Robert G. Keane, Jr. (2012)

For continued excellence as a naval architect over many years, exemplified by the outstanding naval warships that he had a major part in designing, helping to make the U.S. Navy the most powerful in the world.

Keith W. Tantlinger (2009)

For his visionary and innovative design of the cellular container ship and supporting systems that transformed the world's shipping fleet and facilitated the rapid expansion of global trade.

Donald Liu (2006)

For first introducing finite element techniques into ship design and being the driving force behind the revolution in basing classification society rules on scientific principles.

Alfred C. Malchiodi (2003)

For leading innovations in developing the naval architecture of submarines for the efficient utilization of advanced technology.

Edward E. Horton (2001)

For visionary and innovative concept development and design of off-shore platforms, mooring systems, and related technology that have significantly influenced development of deep-water operations.

Justin E. Kerwin (1999)

For his outstanding contributions in the field of naval architecture, including the development of computational methods used worldwide in propeller design.

William B. Morgan (1997)

For his technical leadership in improving performance, quieting, and design of advanced marine propulsion systems, and development of large modern propulsion research and testing facilities.

Owen H. Oakley (1995)

For his significant contributions to the field of naval architecture, especially in the design of naval ships, submarines, and advanced ship types and submersibles.

Olin J. Stephens II (1993)

For his design of outstanding sailing vessels, including six defenders of the America's Cup and thousands of ocean-racing yachts, and for promoting the use of scientific knowledge and research in the field of naval architecture.

Bruce G. Collipp (1991)

For his invention of the semisubmersible, offshore, floating drilling platform, and for his sustained pioneering leadership in devising innovative ocean-engineering technologies.

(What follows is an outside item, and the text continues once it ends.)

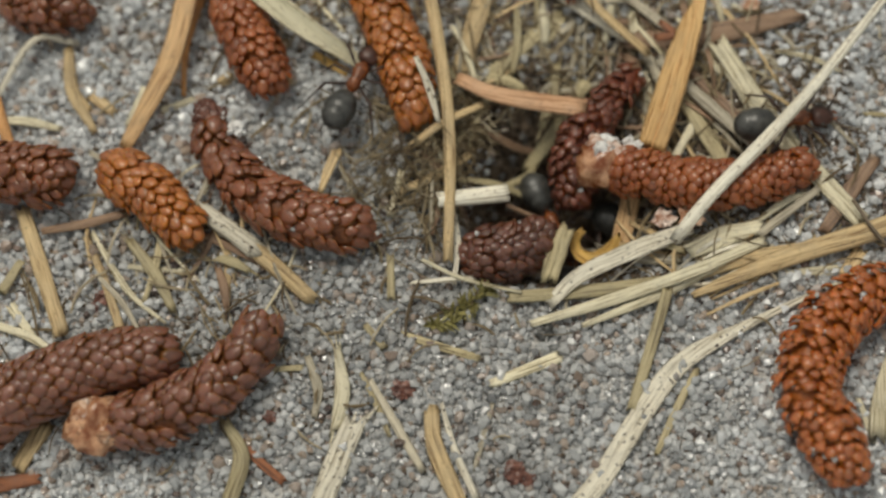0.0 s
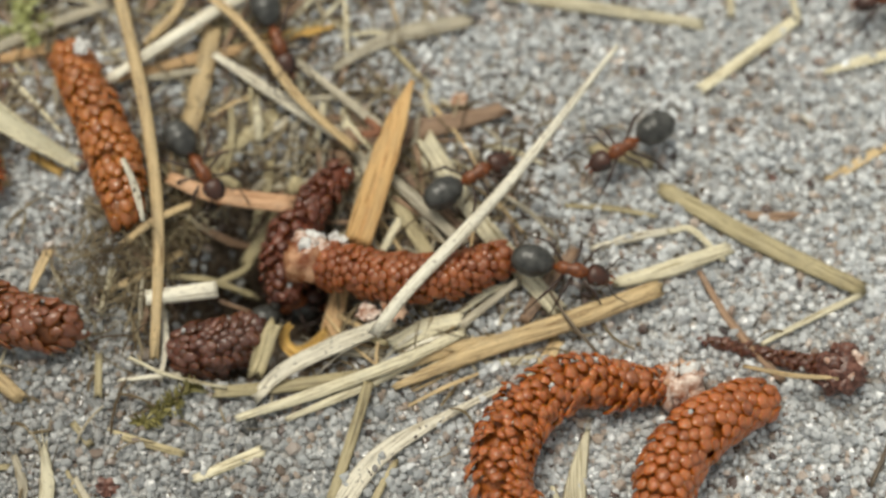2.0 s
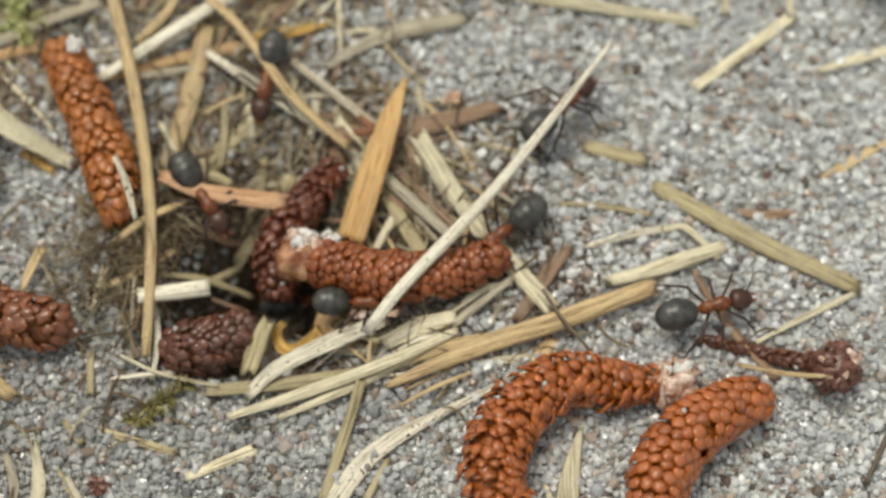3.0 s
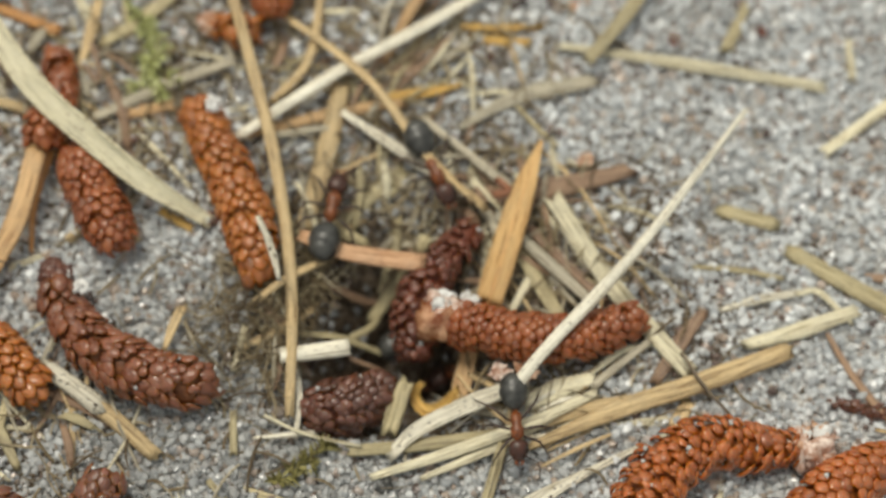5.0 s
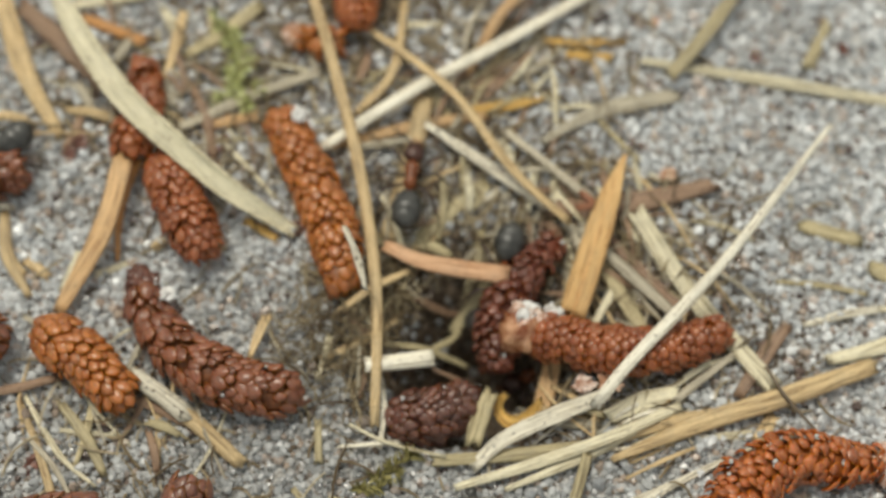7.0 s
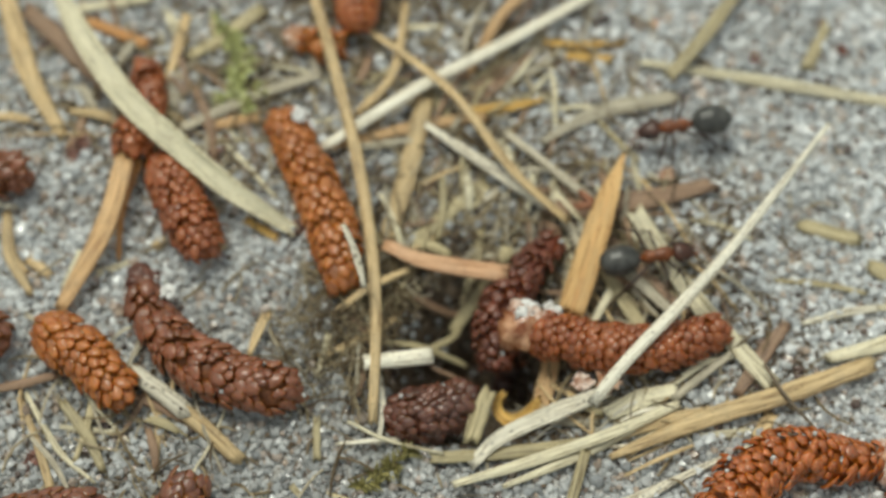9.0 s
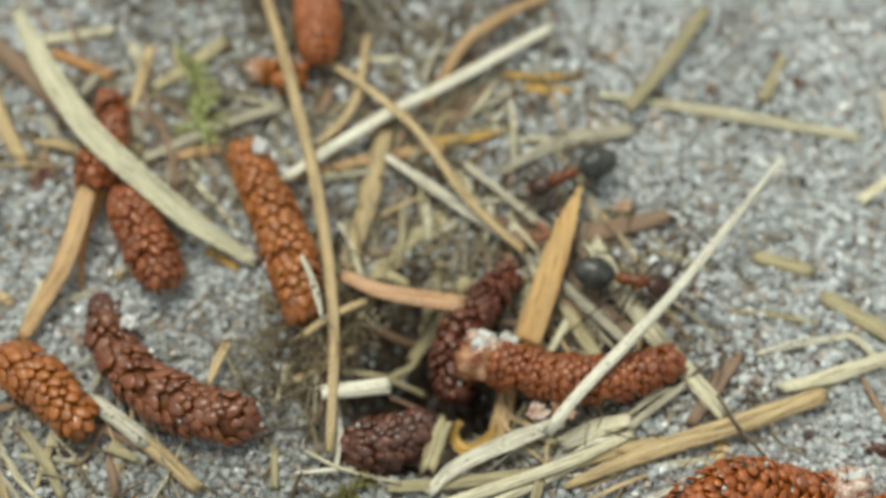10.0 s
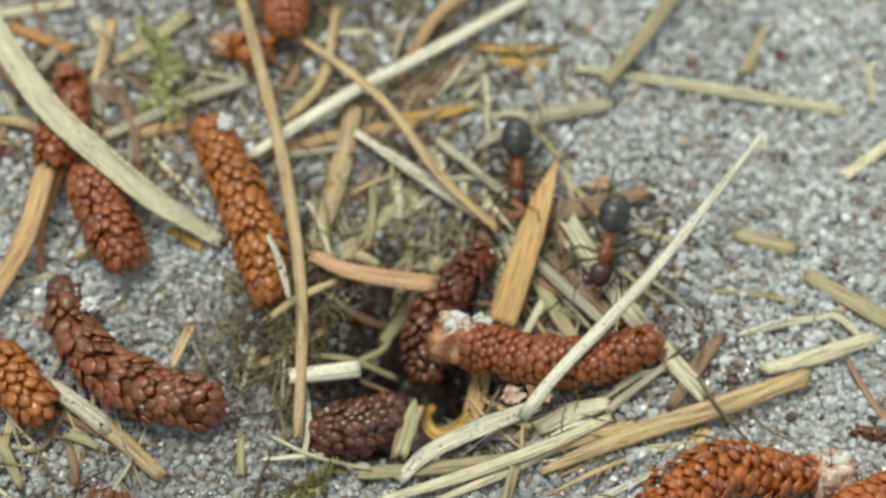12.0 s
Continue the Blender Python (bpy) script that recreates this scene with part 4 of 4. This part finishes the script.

Leslie A. Harlander (1988)

For his pioneering effort in the design of specialized vessels and cargo-handling equipment associated with intermodal shipping by container systems.

Matthew Galbraith Forrest (1979)

John Charles Niedermair (1976)

For his outstanding contributions to the field of naval architecture and marine engineering.

Phillip Eisenberg (1974)

For his work that is the basis of much of what is known about hydrofoils and how ships move smoothly.

Henry A. Schade (1970)

For his outstanding contributions in the design, construction, and performance of ships.

Alfred Adolf Heinrich Kiel (1967)

For his outstanding contributions in the field of naval architecture and marine engineering.

Frederick Henry Todd (1965)

For his contributions to the theory of ship design through model experiments, and for his leadership in hydrodynamic research.